Grant award for project to tackle air pollution in West African cities

Abidjan in Cote d’Ivoire is one of the cities where the project aims to help governments develop policies to reduce pollution.

Stockholm Environment Institute (SEI) and the University of York have been awarded a total of £674,023 for a project that aims to give West African cities access to low-cost air pollution monitoring technologies.

The project will create an online, open source platform to share designs for low-cost air quality monitors developed by scientists at the University of York, in collaboration with academic institutions and agencies in West Africa. The project will also apply a tool, LEAP-IBC, developed by SEI to understand how emissions reduction strategies in the cities can help to reduce air pollution.

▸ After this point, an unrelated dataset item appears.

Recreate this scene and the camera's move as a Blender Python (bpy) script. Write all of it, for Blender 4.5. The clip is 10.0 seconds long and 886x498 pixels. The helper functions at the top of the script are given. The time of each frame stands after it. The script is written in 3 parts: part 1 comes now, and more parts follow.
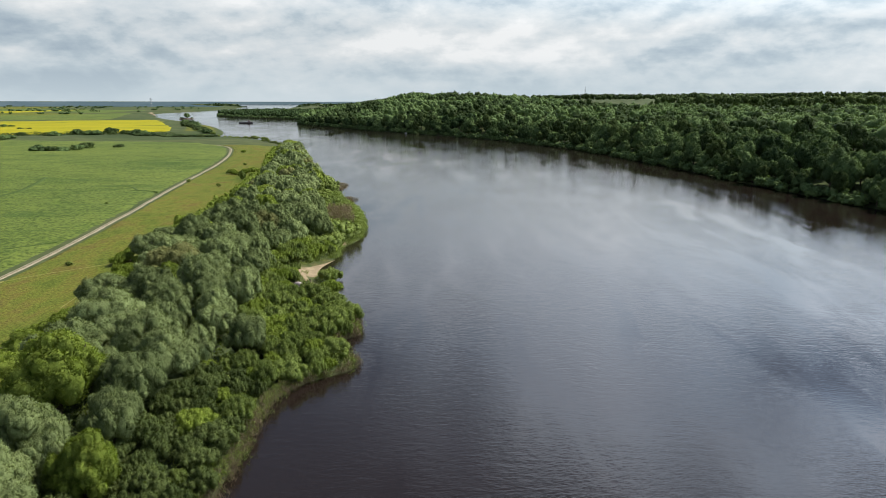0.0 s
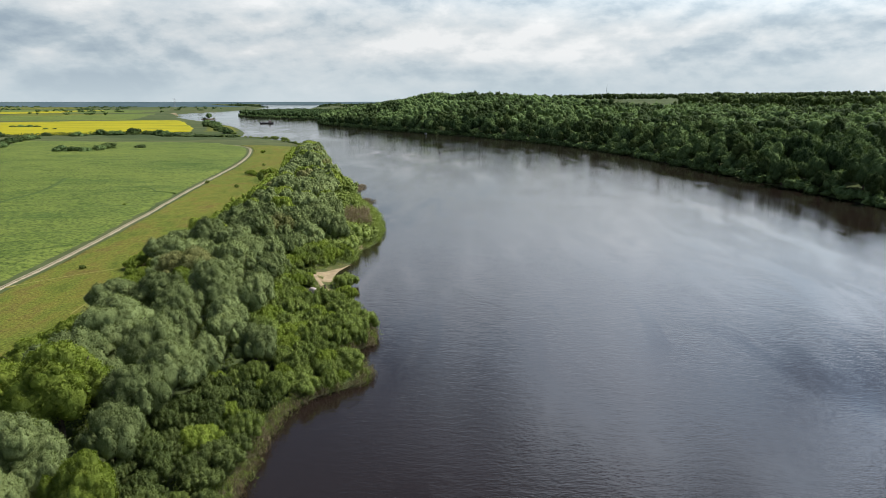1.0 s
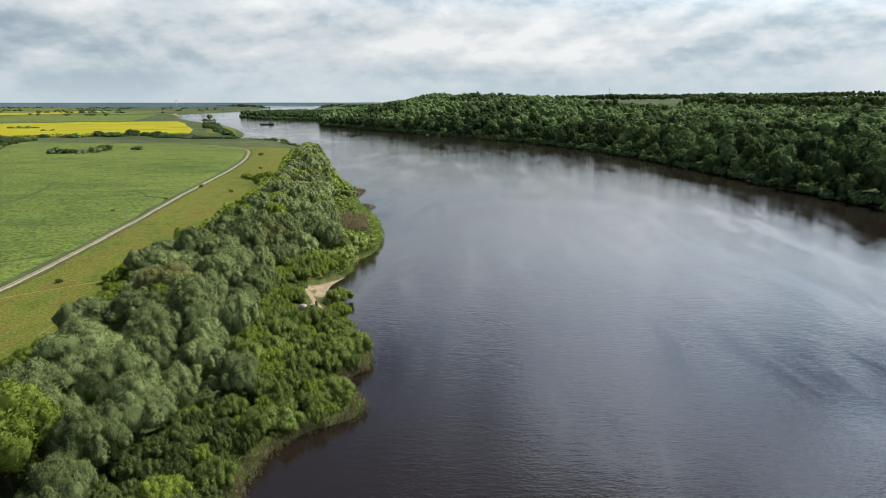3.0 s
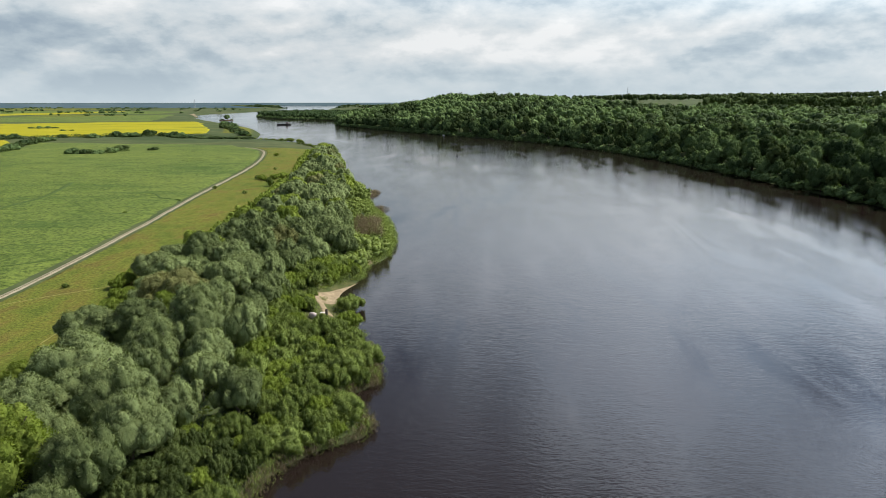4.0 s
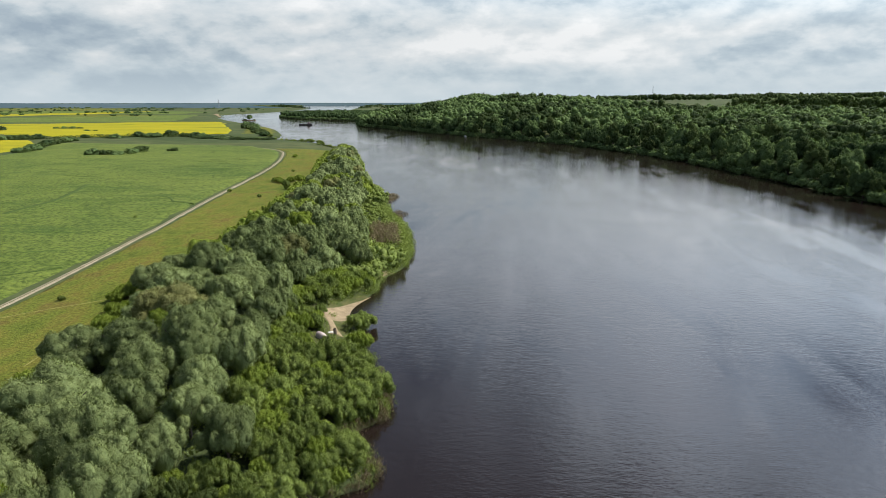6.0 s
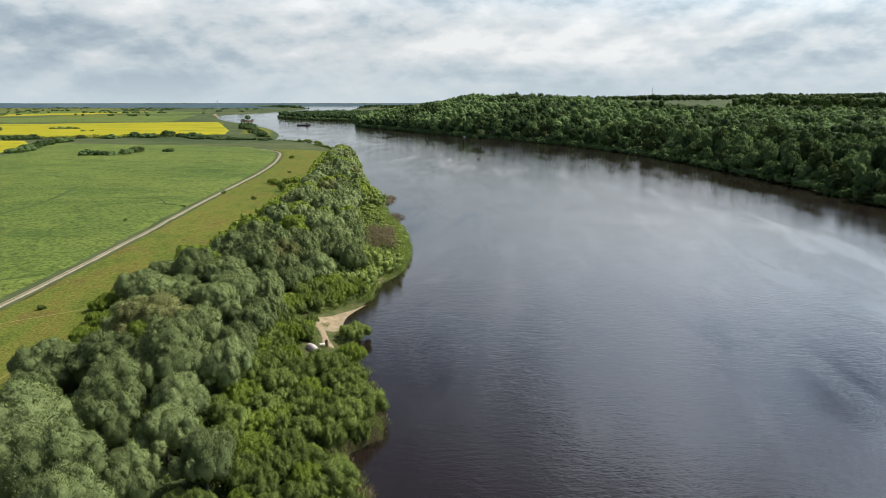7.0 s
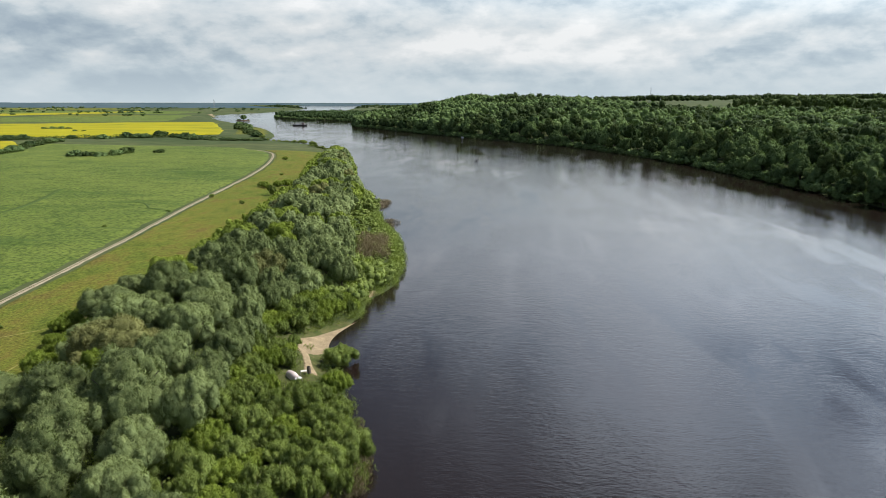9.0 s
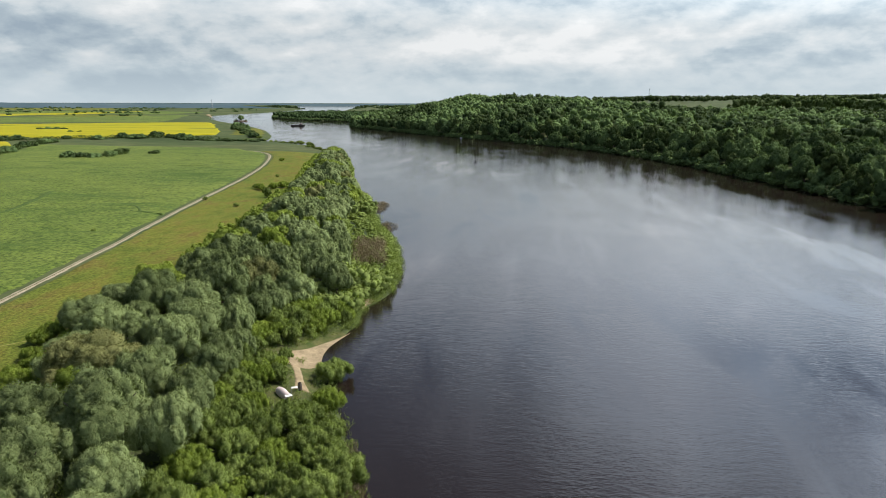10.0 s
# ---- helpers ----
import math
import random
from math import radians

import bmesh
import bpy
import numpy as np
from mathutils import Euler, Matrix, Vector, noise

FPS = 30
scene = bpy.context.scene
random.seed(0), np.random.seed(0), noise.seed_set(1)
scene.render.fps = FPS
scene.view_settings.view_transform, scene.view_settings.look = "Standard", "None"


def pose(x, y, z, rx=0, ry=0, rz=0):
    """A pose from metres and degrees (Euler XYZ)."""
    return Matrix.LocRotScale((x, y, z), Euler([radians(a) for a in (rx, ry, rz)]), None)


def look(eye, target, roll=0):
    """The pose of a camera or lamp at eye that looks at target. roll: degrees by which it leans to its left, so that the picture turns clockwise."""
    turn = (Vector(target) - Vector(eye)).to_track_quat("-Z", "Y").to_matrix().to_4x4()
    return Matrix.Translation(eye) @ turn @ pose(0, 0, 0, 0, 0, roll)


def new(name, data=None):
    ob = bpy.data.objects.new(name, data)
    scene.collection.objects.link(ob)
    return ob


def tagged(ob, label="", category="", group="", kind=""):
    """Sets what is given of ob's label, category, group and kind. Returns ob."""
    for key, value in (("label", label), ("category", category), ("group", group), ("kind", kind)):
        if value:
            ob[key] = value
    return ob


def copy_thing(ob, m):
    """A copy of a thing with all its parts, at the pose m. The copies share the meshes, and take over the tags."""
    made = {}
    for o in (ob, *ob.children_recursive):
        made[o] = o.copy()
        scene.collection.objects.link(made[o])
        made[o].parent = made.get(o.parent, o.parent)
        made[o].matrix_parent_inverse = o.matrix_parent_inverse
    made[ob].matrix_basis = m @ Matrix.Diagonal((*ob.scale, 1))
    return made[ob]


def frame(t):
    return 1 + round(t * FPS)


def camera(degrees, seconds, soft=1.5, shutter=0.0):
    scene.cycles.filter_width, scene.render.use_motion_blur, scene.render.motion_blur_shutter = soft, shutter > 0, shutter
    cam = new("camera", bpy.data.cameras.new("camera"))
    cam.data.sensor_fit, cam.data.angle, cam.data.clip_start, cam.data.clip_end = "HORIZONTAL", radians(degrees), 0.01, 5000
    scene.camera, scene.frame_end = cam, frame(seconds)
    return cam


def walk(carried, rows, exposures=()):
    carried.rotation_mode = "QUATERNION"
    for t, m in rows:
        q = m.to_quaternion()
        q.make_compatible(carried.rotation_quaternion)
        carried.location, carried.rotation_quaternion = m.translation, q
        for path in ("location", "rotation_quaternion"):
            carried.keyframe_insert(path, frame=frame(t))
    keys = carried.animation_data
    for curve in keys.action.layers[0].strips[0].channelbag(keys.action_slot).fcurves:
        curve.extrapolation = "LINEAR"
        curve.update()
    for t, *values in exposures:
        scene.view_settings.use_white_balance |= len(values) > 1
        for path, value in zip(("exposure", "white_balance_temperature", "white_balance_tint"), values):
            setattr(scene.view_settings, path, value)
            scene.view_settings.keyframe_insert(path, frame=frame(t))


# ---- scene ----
# ---- camera and its flight: seconds, eye, heading to the right, tilt down, roll ----
PATH = [
    (0.0, 0.00, 0.00, 36.00, 0.711, 13.135, 0.105),
    (0.1, 0.02, 0.40, 36.01, 0.700, 13.136, 0.092),
    (0.2, 0.04, 0.80, 36.02, 0.190, 13.137, 0.080),
    (0.3, 0.05, 1.19, 36.02, -0.360, 13.138, 0.067),
    (0.4, 0.07, 1.59, 36.03, -0.790, 13.139, 0.055),
    (0.5, 0.09, 1.99, 36.04, -1.006, 13.139, 0.043),
    (1.0, 0.20, 4.02, 36.13, -1.058, 13.145, -0.002),
    (1.5, 0.28, 6.11, 36.21, -1.055, 13.145, 0.000),
    (2.0, 0.33, 8.24, 36.29, -1.025, 13.130, -0.047),
    (2.5, 0.40, 10.39, 36.36, -0.998, 13.108, -0.035),
    (2.7, 0.41, 11.27, 36.39, -0.990, 13.105, -0.037),
    (3.8, 0.43, 16.20, 36.55, -2.640, 13.088, -0.055),
    (4.0, 0.43, 17.09, 36.58, -2.691, 13.087, -0.055),
    (4.2, 0.43, 17.96, 36.62, -3.330, 13.091, -0.062),
    (4.5, 0.44, 19.27, 36.68, -4.339, 13.098, -0.074),
    (5.0, 0.44, 21.51, 36.79, -4.732, 13.103, -0.067),
    (5.5, 0.48, 23.81, 36.83, -4.696, 13.094, -0.079),
    (5.7, 0.47, 24.77, 36.83, -4.670, 13.090, -0.075),
    (6.8, 0.35, 30.17, 36.77, -4.580, 13.050, -0.030),
    (7.0, 0.33, 31.16, 36.76, -4.562, 13.049, -0.023),
    (7.5, 0.26, 33.64, 36.78, -4.516, 13.053, 0.035),
    (8.0, 0.17, 36.07, 36.80, -4.471, 13.050, 0.044),
    (8.5, 0.07, 38.42, 36.81, -4.421, 13.056, 0.045),
    (9.0, -0.04, 40.73, 36.80, -4.369, 13.046, 0.074),
    (9.5, -0.24, 43.07, 36.85, -4.288, 13.013, 0.095),
    (10.0, -0.43, 45.39, 36.91, -4.226, 13.020, 0.113),
]


def flown(x, y, z, yaw, tilt, roll):
    a, b = radians(yaw), radians(tilt)
    way = Vector((math.sin(a) * math.cos(b), math.cos(a) * math.cos(b), -math.sin(b)))
    eye = Vector((x, y, z))
    return look(eye, eye + way * 100, roll)


cam = camera(68.57, 10.0, soft=0.65)
walk(cam, [(r[0], flown(*r[1:])) for r in PATH])

# ---- sky, clouds and sun ----
SUN_AZ, SUN_EL = 62.0, 52.0      # degrees right of the river's line, above the horizon
SUN_WAY = Vector((math.sin(radians(SUN_AZ)) * math.cos(radians(SUN_EL)), math.cos(radians(SUN_AZ)) * math.cos(radians(SUN_EL)), math.sin(radians(SUN_EL))))
CLOUD_SHIFT, CLOUD_LIGHT, SUN_GLOW = (3.0, 1.4, 0.0), 0.92, 6.0
world = bpy.data.worlds.new("world")
scene.world = world
world.use_nodes = True
wt = world.node_tree
wt.nodes.clear()


def nd(tree, kind, **kw):
    n = tree.nodes.new(kind)
    for k, v in kw.items():
        if k == "op":
            n.operation = v
        elif k == "ins":
            for i, x in v.items():
                n.inputs[i].default_value = x
    return n


def ln(tree, a, b, i=0, o=0):
    tree.links.new(a.outputs[o], b.inputs[i])
    return b


def ramp(tree, stops, interp="LINEAR"):
    r = tree.nodes.new("ShaderNodeValToRGB")
    r.color_ramp.interpolation = interp
    e = r.color_ramp.elements
    while len(e) < len(stops):
        e.new(0.5)
    for el, (p, c) in zip(e, stops):
        el.position = p
        el.color = (*c, 1) if len(c) == 3 else c
    return r


def math_n(tree, op, a, b=None):
    n = tree.nodes.new("ShaderNodeMath")
    n.operation = op
    for i, v in enumerate((a, b)):
        if v is None:
            continue
        if isinstance(v, (int, float)):
            n.inputs[i].default_value = v
        else:
            tree.links.new(v, n.inputs[i])
    return n.outputs[0]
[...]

Partners in West Africa will be able to access technical information and diagrams via the new platform to help them build their own monitoring units. These units can then be installed at key locations to give accurate air quality readings in some of the region’s fastest expanding cities, where air pollution is a growing problem.

The award from UK Research and Innovation, the Global Challenges Research Fund, will support development of the new platform. It will also support project work to clarify how the monitoring and modelling can be used in an integrated way to support and develop urban air quality policies.

Dr Chris Malley, Senior Research Fellow at SEI, said “The GCRF award will help us translate this sustainable low-cost technology from the labs to the streets of West Africa where it has the potential to make a major contribution to tackling a growing health crisis.”

The project is a joint initiative between SEI, the Wolfson Atmospheric Chemistry Laboratories (WACL) and the Environment and Geography department at the University of York, including collaboration with partners in Cote d’Ivoire, Ghana and Togo.

Dr Pete Edwards from WACL said that commercial air quality monitors are available, but they are expensive to run and maintain. Many are also prone to faults caused by fluctuating power supplies and have high energy demand, making them unsuitable for use in some developing countries.

“We’ve created a monitor made up of clusters of low-cost components that are widely available – but can be assembled in different ways to suit the conditions and requirements for cities in West Africa,” Dr Edwards said.

As well as sharing technical information and training guides, the platform will support an online community, sharing advice on air quality management among project partners.

Emissions from industry, cars and diesel-powered generators in expanding urban areas all contribute to air quality problems in West Africa. The resulting pollution causes major health problems and damages the lives and livelihoods of millions of people across the region. Progress in tackling the problem has been hindered by a lack of reliable and robust monitoring data.

Prof. Lisa Emberson, Environment and Geography department at the University of York said, “this project will help to overcome these barriers by combining technical air pollution monitoring expertise with knowledge of urban air quality management, to target interventions to reduce pollution hot spots.”

SEI has been working with the environment ministries in Togo and Cote d’Ivoire and the Ghana Environment Protection Agency, along with several universities in the region, developing models to support national low-emission planning.

Dr Johan Kuylenstierna, SEI Research Leader, said: “By combining the ability to monitor and model air pollution, cities will be provided with the necessary tools to support strategy development that will reduce the large impacts on human health. This will be the first time these cities will have access to these affordable tools and equipment that they can develop and maintain themselves.”

SEI’s LEAP-IBC (Long-range Energy Alternatives Planning Integrated Benefits Calculator) tool will help governments develop policies to reduce pollution. It will be applied to the cities of Lomé in Togo, Abidjan in Cote d’Ivoire, and Kumasi in Ghana.

Dr Chris Malley said collaboration is key to the project: “Rather than imposing a solution we will continue to work closely with partners in West Africa to co-design technology and approaches that are suited to the requirements and conditions in the region.”

The project is funded as part of UKRI’s GCRF Innovation and Commercialisation Programme, developed to fast track promising research findings into real-world solutions. SEI and the University of York are among the 18 international partnerships to win a share of the total award, aimed to deliver scalable solutions for issues faced by low-income and middle-income countries.